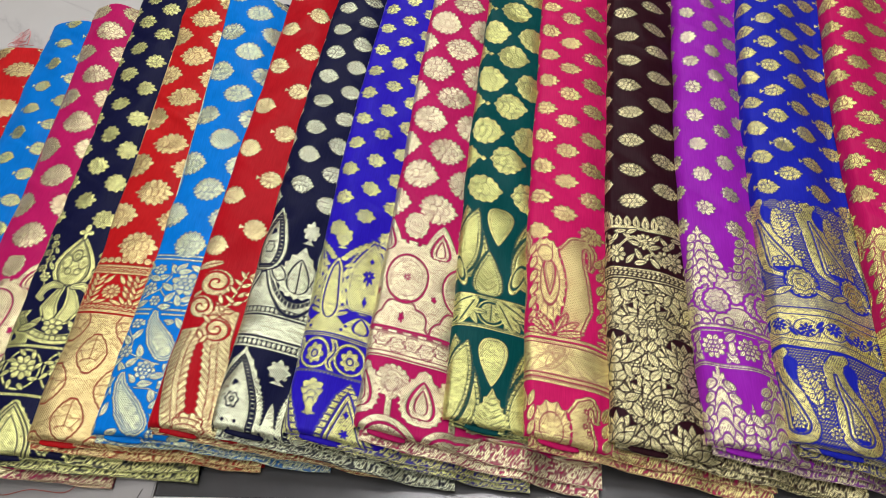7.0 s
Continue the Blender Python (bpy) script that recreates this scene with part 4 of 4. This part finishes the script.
# name: front left corner, back left corner, silk, thread, length of the pallu, pallu, buti, columns, half sizes, lean of columns, label
SAREES = [
    ("red0", (-0.6250, 0.2350), (-0.6877, 0.7822), (0.44, 0.011, 0.013), COPPER, 277, pallu_mango, buti_rose, ((14.0, 404.4, 69.9), (50.1, 365.1, 69.9), (84.0, 404.0, 69.9)), (18, 17), 0.051, "scarlet brocade saree with gold woven mangoes, folded, lowest of the fan"),
    ("sky1", (-0.5600, 0.2300), (-0.6083, 0.8154), (0.0, 0.15, 0.54), LIME, 214, pallu_spear, buti_fish, ((-10.9, 323.1, 38.7), (22.9, 230.3, 38.7), (56.7, 323.1, 38.7), (90.5, 230.3, 38.7)), (9.5, 9.5), 0.040, "sky blue brocade saree with small pale gold sprigs, folded"),
    ("mag", (-0.5101, 0.2178), (-0.5352, 0.8332), (0.40, 0.008, 0.10), ROSE, 213, pallu_medallion, buti_lotus, ((11.0, 280.7, 79.8), (37.2, 319.0, 79.8), (62.0, 281.0, 79.8)), (16, 16.5), 0.003, "magenta brocade saree with large rose gold blossoms, folded"),
    ("navy1", (-0.4441, 0.2258), (-0.4704, 0.8473), (0.004, 0.005, 0.032), (0.78, 0.73, 0.36), 238, pallu_finial, buti_dahlia, ((2.1, 244.5, 47.6), (27.2, 267.2, 47.6), (52.3, 244.5, 47.6), (77.4, 267.2, 47.6)), (10.5, 12), -0.005, "midnight navy brocade saree with pale gold blossoms, folded"),
    ("org", (-0.3900, 0.2336), (-0.4021, 0.8232), (0.42, 0.008, 0.010), COPPER, 183, pallu_gilded, buti_rose, ((10.0, 232.6, 68.5), (39.5, 195.2, 68.5), (68.0, 230.0, 68.5)), (17, 16.5), -0.011, "vermilion red brocade saree with a solid gold pallu, folded"),
    ("sky2", (-0.3371, 0.2358), (-0.3421, 0.8055), (0.0, 0.16, 0.58), (0.72, 0.72, 0.52), 179, pallu_blossom, buti_lotus, ((8.0, 223.5, 69.0), (34.1, 189.0, 69.0), (60.0, 223.1, 69.0)), (14.5, 15), 0.033, "bright sky blue brocade saree with silver creeper pallu, folded"),
    ("red", (-0.2955, 0.2372), (-0.2638, 0.8216), (0.36, 0.004, 0.010), (0.84, 0.71, 0.45), 162, pallu_feather, buti_fish, ((-17.0, 204.0, 63.6), (12.4, 177.3, 63.6), (42.8, 204.0, 63.6), (72.0, 177.3, 63.6)), (11.5, 12), 0.008, "crimson brocade saree with feather scroll gold pallu, folded"),
    ("navy2", (-0.2448, 0.2347), (-0.2026, 0.8083), (0.004, 0.005, 0.030), SILVER, 226, pallu_silver_leaf, buti_lotus, ((-2.2, 234.8, 38.8), (25.1, 253.8, 38.8), (52.4, 234.8, 38.8), (79.7, 253.8, 38.8)), (9.8, 10.5), -0.018, "dark navy brocade saree with silver leaf pallu, folded"),
    ("royal", (-0.1860, 0.2292), (-0.1418, 0.8306), (0.018, 0.007, 0.38), LIME, 198, pallu_beaded_bud, buti_sprig, ((-8.0, 215.0, 35.8), (14.6, 233.8, 35.8), (37.6, 215.0, 35.8), (60.0, 232.0, 35.8)), (8, 8.8), 0.002, "royal blue brocade saree with beaded yellow gold pallu, folded"),
    ("rani", (-0.1365, 0.2323), (-0.0754, 0.8074), (0.40, 0.008, 0.095), (0.86, 0.74, 0.58), 213, pallu_medallion, buti_lotus, ((0.0, 223.4, 74.6), (22.0, 260.0, 74.6), (43.5, 222.1, 74.6), (66.0, 260.0, 74.6)), (16, 17.5), -0.001, "rani pink brocade saree with oval medallion pallu, folded"),
    ("green", (-0.0641, 0.2397), (-0.0149, 0.8026), (0.0, 0.052, 0.054), LIME, 214, pallu_leaf, buti_bloom, ((-4.0, 274.4, 74.6), (19.5, 235.0, 74.6), (40.0, 274.4, 74.6), (62.0, 232.8, 74.6)), (15, 17.5), -0.030, "bottle green brocade saree with lime gold leaf pallu, folded"),
    ("pink", (-0.0094, 0.2278), (0.0516, 0.8207), (0.48, 0.008, 0.10), (0.84, 0.69, 0.36), 198, pallu_mango, buti_dahlia, ((-13.8, 220.7, 39.6), (10.9, 236.4, 39.6), (34.1, 220.7, 39.6), (58.8, 241.9, 39.6), (83.5, 220.7, 39.6)), (11, 9.3), 0.005, "hot pink brocade saree with gold mango pallu, folded"),
    ("mar", (0.0582, 0.2242), (0.1286, 0.8071), (0.020, 0.003, 0.007), (0.80, 0.68, 0.46), 220, pallu_jungle, buti_lotus, ((-5.9, 255.7, 39.0), (25.0, 237.3, 39.0), (55.9, 255.7, 39.0), (86.8, 237.3, 39.0)), (11.5, 8.8), -0.019, "dark maroon brocade saree with overall gold lotus pallu, folded"),
    ("purp", (0.1252, 0.2216), (0.1997, 0.8087), (0.265, 0.013, 0.375), (0.84, 0.72, 0.56), 205, pallu_bud_pile, buti_petal, ((-1.4, 206.6, 39.8), (22.9, 227.2, 39.8), (47.2, 206.6, 39.8), (61.8, 428.6, 39.8), (86.1, 206.6, 39.8)), (8.3, 9), -0.030, "violet purple brocade saree with pale gold bud pallu, folded"),
    ("roy2", (0.1821, 0.2197), (0.2726, 0.8118), (0.010, 0.016, 0.36), (0.80, 0.68, 0.30), 236, pallu_swan, buti_fish, ((-11.7, 264.7, 36.7), (11.8, 247.0, 36.7), (32.9, 264.7, 36.7), (57.5, 247.0, 36.7), (81.0, 273.4, 36.7), (104.5, 247.0, 36.7)), (10, 9.2), -0.036, "cobalt blue brocade saree with long gold mango pallu, folded"),
    ("last", (0.2573, 0.2113), (0.3591, 0.8187), (0.45, 0.006, 0.098), (0.86, 0.71, 0.33), 222, pallu_mango, buti_dahlia, ((-17.2, 219.9, 38.3), (6.8, 240.4, 38.3), (29.8, 224.0, 38.3), (56.3, 250.1, 38.3), (79.8, 269.1, 38.3), (101.6, 364.2, 38.3), (125.6, 384.7, 38.3), (149.6, 405.2, 38.3), (173.6, 425.7, 38.3), (197.6, 446.2, 38.3)), (11.5, 9.6), -0.017, "rani pink brocade saree with gold mango pallu, topmost and fully seen"),
]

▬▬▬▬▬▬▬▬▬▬

* _Instructions to follow_
The material above holds pictures; copy everything else in it exactly.

* _In response_
7.0 s
Continue the Blender Python (bpy) script that recreates this scene with part 4 of 4. This part finishes the script.
# name: front left corner, back left corner, silk, thread, length of the pallu, pallu, buti, columns, half sizes, lean of columns, label
SAREES = [
    ("red0", (-0.6250, 0.2350), (-0.6877, 0.7822), (0.44, 0.011, 0.013), COPPER, 277, pallu_mango, buti_rose, ((14.0, 404.4, 69.9), (50.1, 365.1, 69.9), (84.0, 404.0, 69.9)), (18, 17), 0.051, "scarlet brocade saree with gold woven mangoes, folded, lowest of the fan"),
    ("sky1", (-0.5600, 0.2300), (-0.6083, 0.8154), (0.0, 0.15, 0.54), LIME, 214, pallu_spear, buti_fish, ((-10.9, 323.1, 38.7), (22.9, 230.3, 38.7), (56.7, 323.1, 38.7), (90.5, 230.3, 38.7)), (9.5, 9.5), 0.040, "sky blue brocade saree with small pale gold sprigs, folded"),
    ("mag", (-0.5101, 0.2178), (-0.5352, 0.8332), (0.40, 0.008, 0.10), ROSE, 213, pallu_medallion, buti_lotus, ((11.0, 280.7, 79.8), (37.2, 319.0, 79.8), (62.0, 281.0, 79.8)), (16, 16.5), 0.003, "magenta brocade saree with large rose gold blossoms, folded"),
    ("navy1", (-0.4441, 0.2258), (-0.4704, 0.8473), (0.004, 0.005, 0.032), (0.78, 0.73, 0.36), 238, pallu_finial, buti_dahlia, ((2.1, 244.5, 47.6), (27.2, 267.2, 47.6), (52.3, 244.5, 47.6), (77.4, 267.2, 47.6)), (10.5, 12), -0.005, "midnight navy brocade saree with pale gold blossoms, folded"),
    ("org", (-0.3900, 0.2336), (-0.4021, 0.8232), (0.42, 0.008, 0.010), COPPER, 183, pallu_gilded, buti_rose, ((10.0, 232.6, 68.5), (39.5, 195.2, 68.5), (68.0, 230.0, 68.5)), (17, 16.5), -0.011, "vermilion red brocade saree with a solid gold pallu, folded"),
    ("sky2", (-0.3371, 0.2358), (-0.3421, 0.8055), (0.0, 0.16, 0.58), (0.72, 0.72, 0.52), 179, pallu_blossom, buti_lotus, ((8.0, 223.5, 69.0), (34.1, 189.0, 69.0), (60.0, 223.1, 69.0)), (14.5, 15), 0.033, "bright sky blue brocade saree with silver creeper pallu, folded"),
    ("red", (-0.2955, 0.2372), (-0.2638, 0.8216), (0.36, 0.004, 0.010), (0.84, 0.71, 0.45), 162, pallu_feather, buti_fish, ((-17.0, 204.0, 63.6), (12.4, 177.3, 63.6), (42.8, 204.0, 63.6), (72.0, 177.3, 63.6)), (11.5, 12), 0.008, "crimson brocade saree with feather scroll gold pallu, folded"),
    ("navy2", (-0.2448, 0.2347), (-0.2026, 0.8083), (0.004, 0.005, 0.030), SILVER, 226, pallu_silver_leaf, buti_lotus, ((-2.2, 234.8, 38.8), (25.1, 253.8, 38.8), (52.4, 234.8, 38.8), (79.7, 253.8, 38.8)), (9.8, 10.5), -0.018, "dark navy brocade saree with silver leaf pallu, folded"),
    ("royal", (-0.1860, 0.2292), (-0.1418, 0.8306), (0.018, 0.007, 0.38), LIME, 198, pallu_beaded_bud, buti_sprig, ((-8.0, 215.0, 35.8), (14.6, 233.8, 35.8), (37.6, 215.0, 35.8), (60.0, 232.0, 35.8)), (8, 8.8), 0.002, "royal blue brocade saree with beaded yellow gold pallu, folded"),
    ("rani", (-0.1365, 0.2323), (-0.0754, 0.8074), (0.40, 0.008, 0.095), (0.86, 0.74, 0.58), 213, pallu_medallion, buti_lotus, ((0.0, 223.4, 74.6), (22.0, 260.0, 74.6), (43.5, 222.1, 74.6), (66.0, 260.0, 74.6)), (16, 17.5), -0.001, "rani pink brocade saree with oval medallion pallu, folded"),
    ("green", (-0.0641, 0.2397), (-0.0149, 0.8026), (0.0, 0.052, 0.054), LIME, 214, pallu_leaf, buti_bloom, ((-4.0, 274.4, 74.6), (19.5, 235.0, 74.6), (40.0, 274.4, 74.6), (62.0, 232.8, 74.6)), (15, 17.5), -0.030, "bottle green brocade saree with lime gold leaf pallu, folded"),
    ("pink", (-0.0094, 0.2278), (0.0516, 0.8207), (0.48, 0.008, 0.10), (0.84, 0.69, 0.36), 198, pallu_mango, buti_dahlia, ((-13.8, 220.7, 39.6), (10.9, 236.4, 39.6), (34.1, 220.7, 39.6), (58.8, 241.9, 39.6), (83.5, 220.7, 39.6)), (11, 9.3), 0.005, "hot pink brocade saree with gold mango pallu, folded"),
    ("mar", (0.0582, 0.2242), (0.1286, 0.8071), (0.020, 0.003, 0.007), (0.80, 0.68, 0.46), 220, pallu_jungle, buti_lotus, ((-5.9, 255.7, 39.0), (25.0, 237.3, 39.0), (55.9, 255.7, 39.0), (86.8, 237.3, 39.0)), (11.5, 8.8), -0.019, "dark maroon brocade saree with overall gold lotus pallu, folded"),
    ("purp", (0.1252, 0.2216), (0.1997, 0.8087), (0.265, 0.013, 0.375), (0.84, 0.72, 0.56), 205, pallu_bud_pile, buti_petal, ((-1.4, 206.6, 39.8), (22.9, 227.2, 39.8), (47.2, 206.6, 39.8), (61.8, 428.6, 39.8), (86.1, 206.6, 39.8)), (8.3, 9), -0.030, "violet purple brocade saree with pale gold bud pallu, folded"),
    ("roy2", (0.1821, 0.2197), (0.2726, 0.8118), (0.010, 0.016, 0.36), (0.80, 0.68, 0.30), 236, pallu_swan, buti_fish, ((-11.7, 264.7, 36.7), (11.8, 247.0, 36.7), (32.9, 264.7, 36.7), (57.5, 247.0, 36.7), (81.0, 273.4, 36.7), (104.5, 247.0, 36.7)), (10, 9.2), -0.036, "cobalt blue brocade saree with long gold mango pallu, folded"),
    ("last", (0.2573, 0.2113), (0.3591, 0.8187), (0.45, 0.006, 0.098), (0.86, 0.71, 0.33), 222, pallu_mango, buti_dahlia, ((-17.2, 219.9, 38.3), (6.8, 240.4, 38.3), (29.8, 224.0, 38.3), (56.3, 250.1, 38.3), (79.8, 269.1, 38.3), (101.6, 364.2, 38.3), (125.6, 384.7, 38.3), (149.6, 405.2, 38.3), (173.6, 425.7, 38.3), (197.6, 446.2, 38.3)), (11.5, 9.6), -0.017, "rani pink brocade saree with gold mango pallu, topmost and fully seen"),
]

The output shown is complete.